Tuesday, September 15, 2009
Chinese Pretzels are good to Dunk...
These round twisted pretzels are usually coated with hard sugar icing which I have omitted with a valid reason, make ideal snack with drinks and are especially good to dunk in a cup of coffee or tea such as I like to do with other biscuits. I usually like to dunk my biscuits in my coffee. If you are into the habit of dunking, you will agree with me that it is quite an art after all. It requires the perfect timing and skill from the time you dunk the biscuit into your drink and lifting up without breaking to put it into your mouth. Biscuit dunkers face much more of a challenge. If recent market research is to be believed, one biscuit dunk in every five ends in disaster, with the dunker fishing around in the bottom of the cup for the soggy remains. The problem for serious biscuit dunkers is that hot tea or coffee dissolves the sugar, melts the fat and swells and softens the starch grains in the biscuit. The wetted biscuit eventually collapses under its own weight.
(Source BBC News)
Scientists have finally explained the perfect way to dunk a biscuit. People have long had to endure lumpy tea when their favourite nibble disintegrates to form a grey sludge at the bottom of the mug. Only a scientist could dunk like this
Now researchers from the University of Bristol in the west of England have published the mathematical formula that governs the whole process. Their work is set to revolutionise tea and coffee breaks the world over, especially when a list of recommended dunking times is published.
BBC Science Correspondent Pallab Ghosh: Different biscuits have different dunking times The study reveals precisely why we are drawn to dunking - it seems more of the flavour of the biscuit is released into our mouths if it has first been dunked in a hot drink. The Bristol team calculate that up to 10 times more flavour is released this way than if the biscuit is eaten dry.
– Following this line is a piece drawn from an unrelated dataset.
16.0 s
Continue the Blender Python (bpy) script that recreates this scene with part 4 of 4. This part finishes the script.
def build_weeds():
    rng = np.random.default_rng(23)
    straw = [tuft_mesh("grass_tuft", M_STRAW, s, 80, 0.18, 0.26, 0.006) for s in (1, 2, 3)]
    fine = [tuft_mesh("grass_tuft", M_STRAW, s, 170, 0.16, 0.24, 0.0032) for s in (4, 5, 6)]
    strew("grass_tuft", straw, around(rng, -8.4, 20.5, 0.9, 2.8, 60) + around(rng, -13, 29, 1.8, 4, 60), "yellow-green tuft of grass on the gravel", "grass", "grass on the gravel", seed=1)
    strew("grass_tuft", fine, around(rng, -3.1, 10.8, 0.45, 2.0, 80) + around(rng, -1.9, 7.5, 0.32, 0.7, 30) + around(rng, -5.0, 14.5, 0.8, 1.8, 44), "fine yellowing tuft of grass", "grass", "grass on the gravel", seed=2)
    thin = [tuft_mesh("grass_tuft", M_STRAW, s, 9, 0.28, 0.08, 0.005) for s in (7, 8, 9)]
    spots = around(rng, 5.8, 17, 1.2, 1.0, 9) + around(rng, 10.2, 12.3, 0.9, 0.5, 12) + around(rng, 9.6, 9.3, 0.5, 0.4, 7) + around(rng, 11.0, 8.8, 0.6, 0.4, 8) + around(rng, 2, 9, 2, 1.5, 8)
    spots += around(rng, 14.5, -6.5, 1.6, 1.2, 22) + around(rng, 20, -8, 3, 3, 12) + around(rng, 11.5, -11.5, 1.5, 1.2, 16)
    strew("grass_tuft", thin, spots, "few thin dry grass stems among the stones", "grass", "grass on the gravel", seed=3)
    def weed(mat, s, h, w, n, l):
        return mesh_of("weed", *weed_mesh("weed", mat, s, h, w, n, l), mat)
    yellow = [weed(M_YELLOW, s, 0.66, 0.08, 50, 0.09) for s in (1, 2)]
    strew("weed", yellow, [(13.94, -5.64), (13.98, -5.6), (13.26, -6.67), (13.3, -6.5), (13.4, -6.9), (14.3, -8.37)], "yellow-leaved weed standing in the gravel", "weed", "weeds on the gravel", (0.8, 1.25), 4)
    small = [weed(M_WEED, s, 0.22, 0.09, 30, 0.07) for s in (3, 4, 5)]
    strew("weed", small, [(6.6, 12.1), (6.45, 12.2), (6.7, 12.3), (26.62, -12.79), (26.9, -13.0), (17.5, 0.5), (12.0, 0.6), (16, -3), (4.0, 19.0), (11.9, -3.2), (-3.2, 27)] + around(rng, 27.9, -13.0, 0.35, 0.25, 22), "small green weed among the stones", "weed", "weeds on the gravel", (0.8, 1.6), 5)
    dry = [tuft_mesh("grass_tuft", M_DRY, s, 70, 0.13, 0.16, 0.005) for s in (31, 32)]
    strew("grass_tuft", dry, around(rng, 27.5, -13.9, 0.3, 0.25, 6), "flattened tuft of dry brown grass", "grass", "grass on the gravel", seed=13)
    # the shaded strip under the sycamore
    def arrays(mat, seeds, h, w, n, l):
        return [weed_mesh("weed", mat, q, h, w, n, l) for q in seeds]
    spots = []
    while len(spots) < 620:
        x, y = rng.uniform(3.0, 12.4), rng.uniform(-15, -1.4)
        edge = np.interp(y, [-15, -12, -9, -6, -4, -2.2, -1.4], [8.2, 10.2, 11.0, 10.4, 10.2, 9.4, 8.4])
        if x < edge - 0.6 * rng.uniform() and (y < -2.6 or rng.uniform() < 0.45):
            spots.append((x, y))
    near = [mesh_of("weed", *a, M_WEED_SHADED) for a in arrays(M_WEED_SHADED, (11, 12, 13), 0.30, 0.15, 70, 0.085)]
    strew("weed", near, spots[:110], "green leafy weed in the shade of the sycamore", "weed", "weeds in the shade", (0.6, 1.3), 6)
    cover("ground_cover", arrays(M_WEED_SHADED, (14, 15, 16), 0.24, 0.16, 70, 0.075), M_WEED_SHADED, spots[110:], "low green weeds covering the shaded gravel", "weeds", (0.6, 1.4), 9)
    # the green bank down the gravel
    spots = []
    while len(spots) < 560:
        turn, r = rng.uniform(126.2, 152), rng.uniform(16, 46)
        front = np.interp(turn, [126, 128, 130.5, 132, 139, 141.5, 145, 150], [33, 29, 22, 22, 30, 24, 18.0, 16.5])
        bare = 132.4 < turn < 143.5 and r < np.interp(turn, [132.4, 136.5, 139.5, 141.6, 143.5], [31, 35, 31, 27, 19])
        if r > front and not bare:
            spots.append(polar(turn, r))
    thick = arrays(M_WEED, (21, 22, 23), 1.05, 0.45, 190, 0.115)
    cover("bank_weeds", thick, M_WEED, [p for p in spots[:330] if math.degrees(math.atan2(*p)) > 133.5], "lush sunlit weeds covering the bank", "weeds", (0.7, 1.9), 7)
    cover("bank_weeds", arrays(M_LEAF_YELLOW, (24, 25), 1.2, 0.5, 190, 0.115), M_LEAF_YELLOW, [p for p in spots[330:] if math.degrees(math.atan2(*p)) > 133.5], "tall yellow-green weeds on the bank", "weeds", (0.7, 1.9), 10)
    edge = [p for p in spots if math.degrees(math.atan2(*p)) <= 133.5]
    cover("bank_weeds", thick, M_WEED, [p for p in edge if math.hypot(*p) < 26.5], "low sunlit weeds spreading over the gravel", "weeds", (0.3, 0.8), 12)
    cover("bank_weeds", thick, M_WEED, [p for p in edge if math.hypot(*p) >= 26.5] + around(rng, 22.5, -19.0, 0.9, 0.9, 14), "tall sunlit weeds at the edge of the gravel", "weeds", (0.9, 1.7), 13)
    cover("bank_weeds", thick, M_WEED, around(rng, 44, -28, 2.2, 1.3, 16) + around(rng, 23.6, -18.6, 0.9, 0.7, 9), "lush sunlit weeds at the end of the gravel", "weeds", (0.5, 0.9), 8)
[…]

Their two-month investigation has also established the best strategy for dunking chocolate biscuits. The "flat-on" approach requires the nibble to be immersed biscuit side down.
This minimises "chocolate bleed" into the tea or coffee and keeps the coating rigid enough to prevent the biscuit from breaking in half. The team acknowledge this technique requires a degree of skill on the part of the dunker and have therefore designed a prototype dunking holder to help the less dexterous.
Dr Len Fisher, who led the research, said a biscuit could be viewed as lumps of starch glued together by sugar. When the hot tea or coffee enters the pores in the biscuit, he explained, the sugar melts and the structure becomes unstable. "You have got a race between the dissolving of the sugar and your biscuit falling apart and a swelling of the starch grains so that they stick together, giving you a biscuit which is purely starch but rather softer than what you started with," he said. "As with most things in physics, we can write equations which govern this."
Dunk with confidence with my homemade pretzels.
Chinese Pretzels Recipe:
2 cups flour
2/3 cup icing sugar
1/4 tsp salt
1/3 tsp baking soda
2 tbsp water
6 cups oil
Sift flour, sugar, salt and baking soda twice, add egg, water and mix into a soft dough; if dough is too dry add water accordingly, knead dough until smooth. Cover dough with a cling wrap and let it sits for 30 minutes. Roll dough into 3mm thick and cut into 24 strips. Take each piece and lightly stretch by keeping other end of dough firmly pressed on the table.; twist dough like a rope and bring both ends meet to form a circle and twist again. Heat oil for deep frying pretzels over medium heat for 3-4 minutes or until golden brown. Remove and drain on paper towel.